On the right-hand side of the screen, from the Target Data Type drop down, you will notice a list of options for where you can receive the data into.

Select Azure Data Lake Store Gen2, enter Azure subscription and resource group.

Specify the storage account, and 'taxidata' as the file system name.

You have an option to choose either CSV or Parquet output file format.

Leave it as default CSV.

Click Map to target.

Now the dataset is mapped, and you are ready to receive data.

Select Snapshot Schedule. Here you can view and enable the automated update schedule provided by data provider. Check the checkbox right next to the schedule and select +Enable.

Snapshot Schedule

Select Details tab, and select Trigger snapshot -> Full Copy.

This will start copying data into the target storage account you specified in the previous step.

It will take approximately 3-5 minutes for the data to come across.

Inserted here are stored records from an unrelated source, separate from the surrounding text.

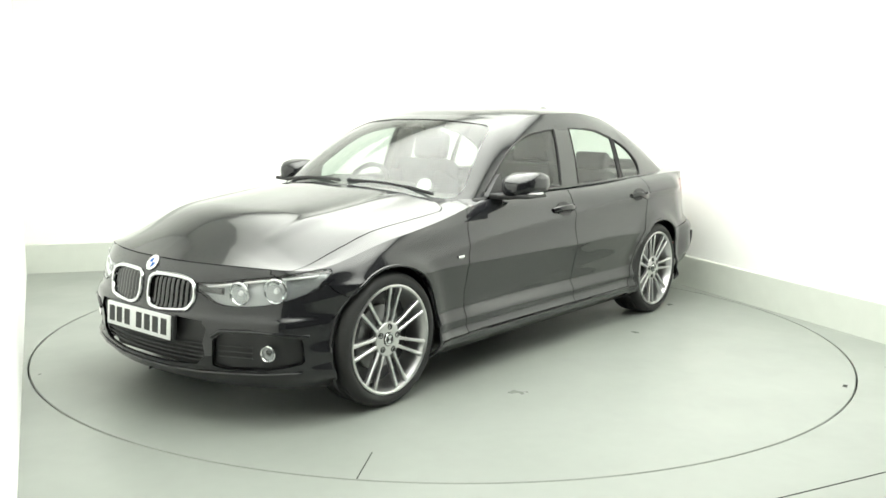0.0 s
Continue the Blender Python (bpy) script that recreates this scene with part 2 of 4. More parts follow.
bmesh.ops.create_cone(bm, cap_ends=True, segments=96, radius1=DISC + 0.2, radius2=DISC + 0.2, depth=0.04)
bmesh.ops.translate(bm, verts=bm.verts, vec=(0, 0, -0.085))
tagged(part("turntable_pit", bm, PIT, None), "dark shallow pit under the turntable", "pit", kind="structure")


def groove(name, a, b, w=0.006):
    d = (Vector(b) - Vector(a))
    bm = bmesh.new()
    add_box(bm, (d.length, w, 0.002), Matrix.Translation((Vector(a) + Vector(b)) / 2) @ Matrix.Rotation(math.atan2(d.y, d.x), 4, "Z"))
    return tagged(part(name, bm, PIT, None), "thin dark joint between floor panels", "floor joint", kind="structure")


groove("floor_joint", (0.95, -2.70, 0.0005), (4.0, -1.19, 0.0005))

# ceiling and its assumed light, above the view
vs = [q + Vector((0, 0, HEIGHT + z)) for z in (0, 0.1) for q in corners]
tagged(mesh_ob("ceiling", vs, [(0, 1, 2, 3), (4, 5, 6, 7), (0, 1, 5, 4), (1, 2, 6, 5), (2, 3, 7, 6), (3, 0, 4, 7)], WALL, False), "white painted studio ceiling", "ceiling", kind="structure")


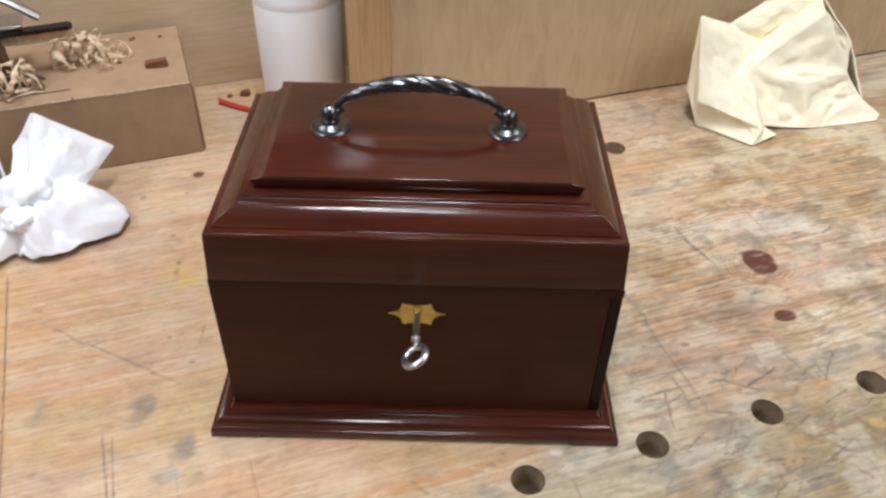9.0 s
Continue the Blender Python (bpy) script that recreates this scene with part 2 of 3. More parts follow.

Full Copy Trigger Snapshot

Select History tab, and click Refresh to monitor snapshot status.

Snapshot Status

While you are waiting, navigate to the data provider's data share resource.

Select Sent Share in left navigation, then 'TaxiData', and view the status of the Share Subscriptions and History tab.

Click Refresh if no data is showing.

Notice that there is now an active share subscription, and as a data provider, you can also monitor when snapshots of the data are sent to data consumer.

Navigate back to the data consumer's data share resource.

Select Received Share in left navigation, then 'TaxiData'.

Click on History tab to verify the status of the snapshot is successful.

Click on "Start' time to drill into the snapshot history. Click on Succeeded to view details of the snapshot result.

Start Time Drill Down

Select Datasets tab, click on the link under 'PATH', which will navigate to your ADLS Gen2 account storageadlsgen2test where the data is received into.

Path of ADLS Gen2

In the storage account, open Storage Explorer (preview) to verify the filesystem 'taxidata' is created, and within it, there should be a file named 'TripFares.csv'.

Storage Explorer

This concludes the Azure Data Share portion of the exercise.